An Ohio man, Larry Dean Harmon, has been sentenced to three years in prison for operating a cryptocurrency laundering service. In addition to his prison term, Harmon must forfeit over US$400 million worth of cryptocurrency and assets, according to an announcement by the Department of Justice (DOJ) on Friday.
Harmon’s conviction stems from his role in running Helix, a cryptocurrency “mixer” service operated on the dark web. Mixers, also known as tumblers, are designed to obscure the origin and destination of cryptocurrency transactions. They are often used to hide illicit activities such as the drug trade. Between 2014 and 2017, the DOJ revealed that Helix processed over 350,000 Bitcoin transactions, valued at around US$311 million at the time.
What led to Harmon’s sentence?
In August 2021, Harmon pleaded guilty to conspiracy to commit money laundering. This admission came after his 2020 indictment for his role in facilitating anonymous transactions through Helix. While he faced a potential maximum sentence of 20 years in prison, the judge opted for a more lenient penalty due to Harmon’s cooperation with law enforcement.

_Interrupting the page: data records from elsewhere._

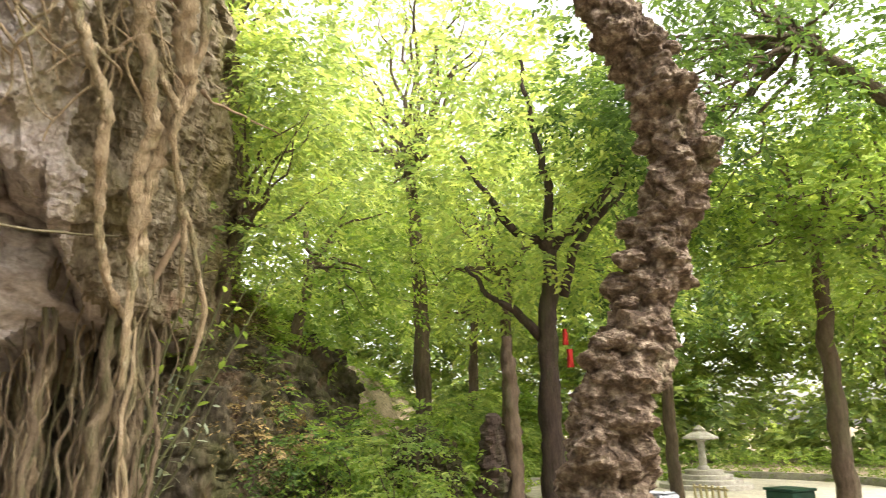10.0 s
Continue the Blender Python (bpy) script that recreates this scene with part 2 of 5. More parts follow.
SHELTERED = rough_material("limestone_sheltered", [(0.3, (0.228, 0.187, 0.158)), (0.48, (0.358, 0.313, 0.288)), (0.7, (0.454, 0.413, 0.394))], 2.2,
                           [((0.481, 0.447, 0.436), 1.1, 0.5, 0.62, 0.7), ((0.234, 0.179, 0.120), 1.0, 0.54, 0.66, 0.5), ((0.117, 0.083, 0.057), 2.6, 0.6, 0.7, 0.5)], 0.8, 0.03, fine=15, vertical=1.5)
STREAKED = rough_material("limestone_moss_and_shade", [(0.28, (0.072, 0.055, 0.038)), (0.5, (0.187, 0.154, 0.105)), (0.74, (0.298, 0.252, 0.186))], 4.0,
                          [((0.165, 0.137, 0.056), 2.0, 0.5, 0.64, 0.6), ((0.155, 0.075, 0.042), 1.6, 0.6, 0.7, 0.5), ((0.331, 0.292, 0.228), 2.2, 0.56, 0.68, 0.6), ((0.039, 0.029, 0.019), 3.0, 0.58, 0.68, 0.7)], 1.0, 0.04, fine=26, vertical=0.45)
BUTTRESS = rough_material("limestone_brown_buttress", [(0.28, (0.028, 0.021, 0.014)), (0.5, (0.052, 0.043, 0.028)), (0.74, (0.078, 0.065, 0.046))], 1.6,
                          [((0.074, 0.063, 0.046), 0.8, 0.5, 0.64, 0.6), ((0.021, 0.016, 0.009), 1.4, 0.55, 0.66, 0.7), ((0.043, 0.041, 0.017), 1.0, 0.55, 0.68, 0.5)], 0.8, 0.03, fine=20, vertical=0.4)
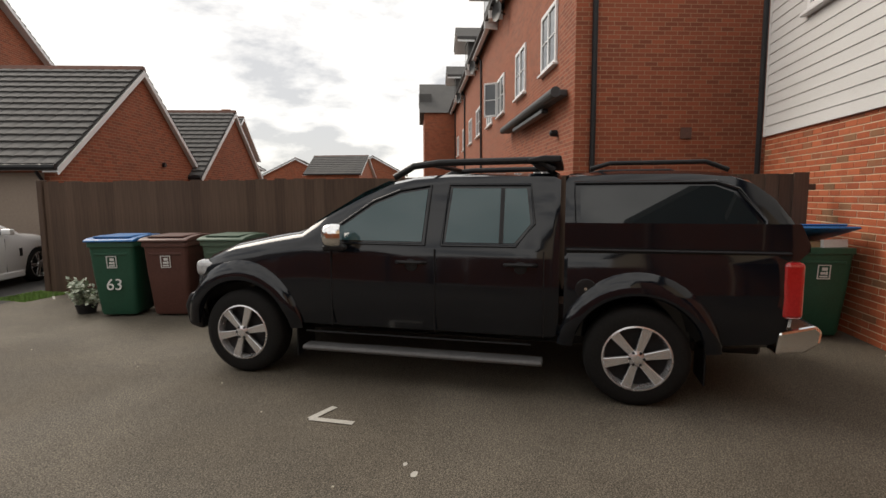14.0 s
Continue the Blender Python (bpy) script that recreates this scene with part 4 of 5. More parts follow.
# lawn with blades
struct("lawn", box(3.4, 9, -3.2, -0.02, 0.0, 0.265), TURF, "grass plot beside the porch", "ground")


def blades(name, n, region, label, mat, h, lean=0.5, seed=3, z=0.26):
    rng = random.Random(seed)
    verts, faces = [], []
    for _ in range(n):
        x, y = rng.uniform(region[0], region[1]), rng.uniform(region[2], region[3])
        a, hh, w = rng.uniform(0, 6.28), h * rng.uniform(0.5, 1.3), 0.006
        dx, dy = math.cos(a), math.sin(a)
        k = len(verts)
        q = lean * hh * rng.uniform(0.2, 1)
        verts += [(x - dy * w, y + dx * w, z), (x + dy * w, y - dx * w, z), (x + dx * q * 0.4 + dy * w * 0.7, y + dy * q * 0.4 - dx * w * 0.7, z + hh * 0.6),
                  (x + dx * q * 0.4 - dy * w * 0.7, y + dy * q * 0.4 + dx * w * 0.7, z + hh * 0.6), (x + dx * q, y + dy * q, z + hh)]
        faces += [(k, k + 1, k + 2, k + 3), (k + 3, k + 2, k + 4)]
    return tagged(raw(name, verts, faces, mat), label, "grass", kind="stuff")


blades("grass", 7000, (3.42, 6.0, -2.2, -0.05), "short green grass", GRASS, 0.06)


def leafy(name, centre, size, n, leaf, mat, label, category, seed, stem=None, kind=""):
    """A plant of many single leaves round a few stems."""
    t = thing(name, pose(*centre), label, category, kind=kind)
    rng = random.Random(seed)
    st = bmesh.new()
    tips = []
    for i in range(7):
        a = rng.uniform(0, 6.28)
        e = (math.cos(a) * size[0] * rng.uniform(0.2, 0.9), math.sin(a) * size[1] * rng.uniform(0.2, 0.9), size[2] * rng.uniform(0.5, 1))
        sweep([(0, 0, 0), (e[0] * 0.4, e[1] * 0.4, e[2] * 0.6), e], [0.008, 0.006, 0.003], 6, st)
        tips.append(e)
    part("stem", st, BARK, t)
    verts, faces = [], []
    for _ in range(n):
        e = rng.choice(tips)
        f = rng.uniform(0.25, 1.05)
        p = Vector((e[0] * f + rng.gauss(0, size[0] * 0.13), e[1] * f + rng.gauss(0, size[1] * 0.13), max(0.02, e[2] * f + rng.gauss(0, size[2] * 0.08))))
        q = Euler((rng.uniform(-0.9, 0.9), rng.uniform(-0.9, 0.9), rng.uniform(0, 6.28))).to_matrix()
        k = len(verts)
        for c in ((0, 0, 0), (leaf * 0.3, leaf * 0.5, leaf * 0.06), (0, leaf, 0), (-leaf * 0.3, leaf * 0.5, leaf * 0.06)):
            verts.append(tuple(p + q @ Vector(c)))
        faces += [(k, k + 1, k + 2), (k, k + 2, k + 3)]
    raw("leaves", verts, faces, mat, t)
    return t


leafy("climbing_plant", (5.05, -0.12, 0.27), (0.22, 0.08, 1.2), 300, 0.075, LEAFLIGHT, "thin variegated climbing plant against the brick wall", "plant", 5)
leafy("shrub", (-1.72, -1.3, 0.27), (0.24, 0.22, 0.4), 520, 0.06, LEAFLIGHT, "yellow-green shrub beside a black box", "plant", 6)
bx = thing("storage_box", pose(-1.87, -0.92, 0.27), "black plastic storage box with a metal catch against the wall", "box")
part("body", box(-0.33, 0.3, -0.22, 0.22, 0.0, 0.17, 0.015), BLACKPL, bx)
part("lid", box(-0.34, 0.31, -0.23, 0.23, 0.172, 0.2, 0.01), BLACKPL, bx)
part("catch", sweep([(0.31, -0.1, 0.13), (0.35, -0.1, 0.11), (0.35, -0.02, 0.11), (0.31, -0.02, 0.13)], 0.012, 8), STEEL, bx)
wsh = thing("wall_fitting", pose(-2.65, -0.285, 2.52), "round dark wall fitting with a pale centre", "lamp")
part("ring", lathe([(-0.09, 0.09), (-0.08, 0.13), (0.0, 0.13)], "y", 20), BLACKPL, wsh)
part("face", lathe([(-0.095, 0.06), (-0.09, 0.085)], "y", 20), CLEARLENS, wsh)

# ---- timber doors of the passage ----


def timber_door(m, w, h, label, boards_n, latch):
    """Local x along the door from its hinge, the seen face towards -y."""
    t = thing("timber_gate", m, label, "gate")
    bw = w / boards_n
    for i in range(boards_n):
        part("board", box(i * bw + 0.002, (i + 1) * bw - 0.002, -0.012, 0.012, 0.0, h, 0.003), PINE, t)
    for a, b, c, d in ((w - 0.1, w, 0.02, h), (0.0, 0.1, 0.02, h), (0.1, w - 0.1, h - 0.13, h), (0.1, w - 0.1, 0.02, 0.14)):
        part("frame_rail", box(a, b, -0.032, -0.0125, c, d, 0.004), PINE, t)
    rng = random.Random(int(w * 1000))
    for i in range(30):
        x, z, r = rng.uniform(0.13, w - 0.13), rng.uniform(0.15, h - 0.2), rng.uniform(0.005, 0.018)
        kn = lathe([(-0.0128, r * 0.55), (-0.0122, r)], "y", 9)
        kn.transform(Matrix.Translation((x, 0, z)) @ Matrix.Diagonal((1, 1, 1.7, 1)))
        part("knot", kn, KNOT, t)
    part("edge_batten", box(-0.022, -0.001, -0.034, 0.045, 0.0, h, 0.004), PINE, t)
    part("back_frame", box(0.0, 0.09, 0.013, 0.045, 0.02, h, 0.004), PINE, t)
    for z in (0.3, h * 0.5, h - 0.3):
        hg = part("hinge", box(-0.045, 0.03, 0.046, 0.062, z - 0.03, z + 0.03, 0.004), STEEL, t)
        part("pin", sweep([(-0.04, 0.056, z - 0.045), (-0.04, 0.056, z + 0.045)], 0.012, 8), STEEL, hg)
        part("bolt_plate", box(0.03, 0.06, -0.036, -0.0325, z - 0.025, z + 0.025, 0.001), STEEL, t)
    if latch:
        lt = lathe([(-0.06, 0.02), (-0.055, 0.032), (-0.035, 0.034), (-0.033, 0.02)], "y", 14)
        lt.transform(Matrix.Translation((w - 0.03, 0, 1.215)))
        part("latch", lt, STEEL, t, "round steel latch")
        part("pull_handle", sweep([(w - 0.035, -0.035, 1.175), (w - 0.005, -0.055, 1.155), (w + 0.012, -0.062, 1.11), (w + 0.0, -0.055, 1.065), (w - 0.025, -0.035, 1.045)], 0.009, 8), BLACKPL, t, "black curved pull handle")
    return t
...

The judge’s decision considered Harmon’s assistance in multiple investigations, including his testimony in the trial of Roman Sterlingov. Sterling was accused of running Bitcoin Fog, another cryptocurrency mixer, for concealing illicit transactions. This collaboration significantly reduced Harmon’s prison time.
Harmon’s sentence includes three years of supervised release following his imprisonment. He was also issued a forfeiture money judgment amounting to US$311,145,854, underscoring the scale of his financial dealings.
A closer look at crypto mixing services
Cryptocurrency mixers like Helix blend multiple users’ transactions to create anonymity. While mixers claim to offer privacy to users, they have been widely exploited by criminals for money laundering and other illegal activities. Helix, in particular, became a central figure in these operations, catering to users on the dark web who were looking to conceal the source of their digital funds.
Harmon’s case highlights the growing scrutiny of cryptocurrency services that enable illegal activities. The DOJ’s announcement sends a clear message about the consequences of using such platforms to launder money. It also showcases the authorities’ efforts to dismantle similar networks and hold those responsible accountable.
This case reminds us of the increasing need for regulation and oversight in the cryptocurrency industry to curb illicit transactions while balancing the demand for user privacy.